Using mythology as a straight historical record creates several major issues. Myths lack precise dates, there may be timeline distortion, various symbolic numbers may be assigned to events, how can a methodology separate these from actual dates derived from some kind of record if that record itself is neither explicit or extant? There may be exaggeration introduced for narrative or symbolic resons. Natural events get grander over time; a large local river flood becomes a global ocean flood that "covers the highest mountains". The story may have been symbolic, a parable, with characters and events often standing for ideas. A "Golden Age" might not be a real time period, but a literary tool to contrast a difficult present with a perfect, imagined past. Myths also may involve political rewriting. Rulers and priests often changed myths. They rewrote stories to prove they had a divine right to rule or to make their enemies look bad.

What kind of toolkit would be involved in trying to use myth as a historical source? In some cases they are the same that are in use for any written source first of all, establish the authentic text then apply the usual analystical tools (e.g., comparative mythology, textual criticism and source stratigraphy) followed by some form of cross-verification.

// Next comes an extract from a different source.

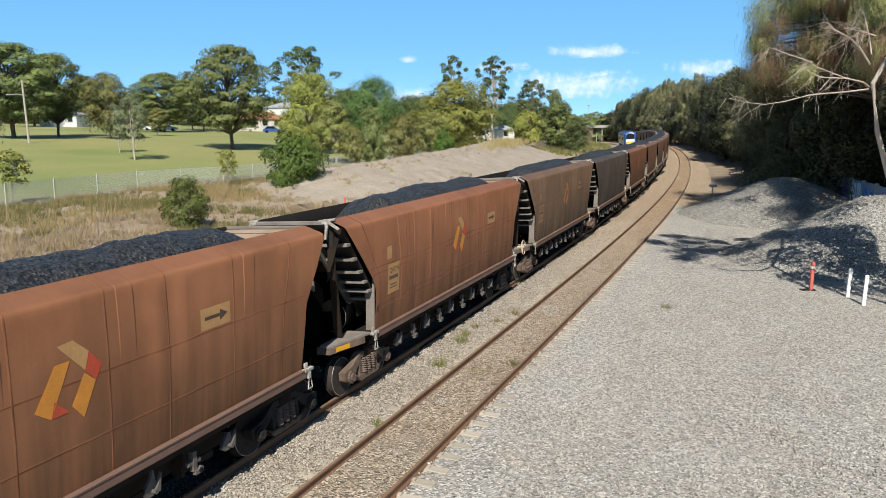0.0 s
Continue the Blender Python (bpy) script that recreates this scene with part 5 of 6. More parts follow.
def build_woods():
    rnd = random.Random(9)
    for i in range(74):
        s = 72 + i * 5.4 + rnd.uniform(-1.8, 1.8)
        for row in range(2):
            o = 9.4 + row * 5.5 + rnd.uniform(-1.0, 1.6) - (1.8 if s > 110 else 0)
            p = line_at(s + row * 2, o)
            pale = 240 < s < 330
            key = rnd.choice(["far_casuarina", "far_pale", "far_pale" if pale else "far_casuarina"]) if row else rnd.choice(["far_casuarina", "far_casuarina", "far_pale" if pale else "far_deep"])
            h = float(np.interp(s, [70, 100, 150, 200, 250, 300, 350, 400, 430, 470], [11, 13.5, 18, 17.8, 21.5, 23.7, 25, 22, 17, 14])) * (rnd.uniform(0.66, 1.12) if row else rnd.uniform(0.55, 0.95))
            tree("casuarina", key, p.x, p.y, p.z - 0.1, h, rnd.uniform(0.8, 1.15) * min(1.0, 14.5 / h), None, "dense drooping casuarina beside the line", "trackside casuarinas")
    # understorey in far_deep, whose colour already holds the shade
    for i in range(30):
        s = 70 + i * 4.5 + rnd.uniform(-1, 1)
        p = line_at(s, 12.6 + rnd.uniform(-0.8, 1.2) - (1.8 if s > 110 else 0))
        tree("understorey_tree", "far_deep", p.x, p.y, p.z - 0.1, rnd.uniform(5, 7), 1.2, None, "low casuarina under the taller trees, needles coloured as shaded", "trackside casuarinas")
    # casuarina_b here wears the shade-coloured needles too
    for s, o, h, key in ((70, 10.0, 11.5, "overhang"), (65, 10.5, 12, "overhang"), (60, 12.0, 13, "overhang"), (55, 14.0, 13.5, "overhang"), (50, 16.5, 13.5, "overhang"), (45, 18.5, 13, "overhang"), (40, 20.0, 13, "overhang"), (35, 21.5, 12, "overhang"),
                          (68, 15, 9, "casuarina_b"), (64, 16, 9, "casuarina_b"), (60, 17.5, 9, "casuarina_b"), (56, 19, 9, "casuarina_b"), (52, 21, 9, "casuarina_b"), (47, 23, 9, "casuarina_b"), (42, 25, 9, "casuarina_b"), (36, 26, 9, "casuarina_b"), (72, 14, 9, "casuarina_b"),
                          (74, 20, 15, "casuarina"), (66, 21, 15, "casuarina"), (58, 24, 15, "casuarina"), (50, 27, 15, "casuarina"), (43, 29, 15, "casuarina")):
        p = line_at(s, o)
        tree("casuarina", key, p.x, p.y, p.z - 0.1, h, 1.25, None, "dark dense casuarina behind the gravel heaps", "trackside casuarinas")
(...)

So how far would that get you? Let Mr Button show us. In the course of trhat, he may well discover why two centuries of study of these texts has pretty definitively already decided that they are not actually usable in the way he proposes. I wonder just how much of that debate (for example on the compilation of the first five books of the Old Testament and their relation to other Near Eastern - for exmple mesopotamian or Egyptian - documents) he is aware of? If he writes the book, we will find out.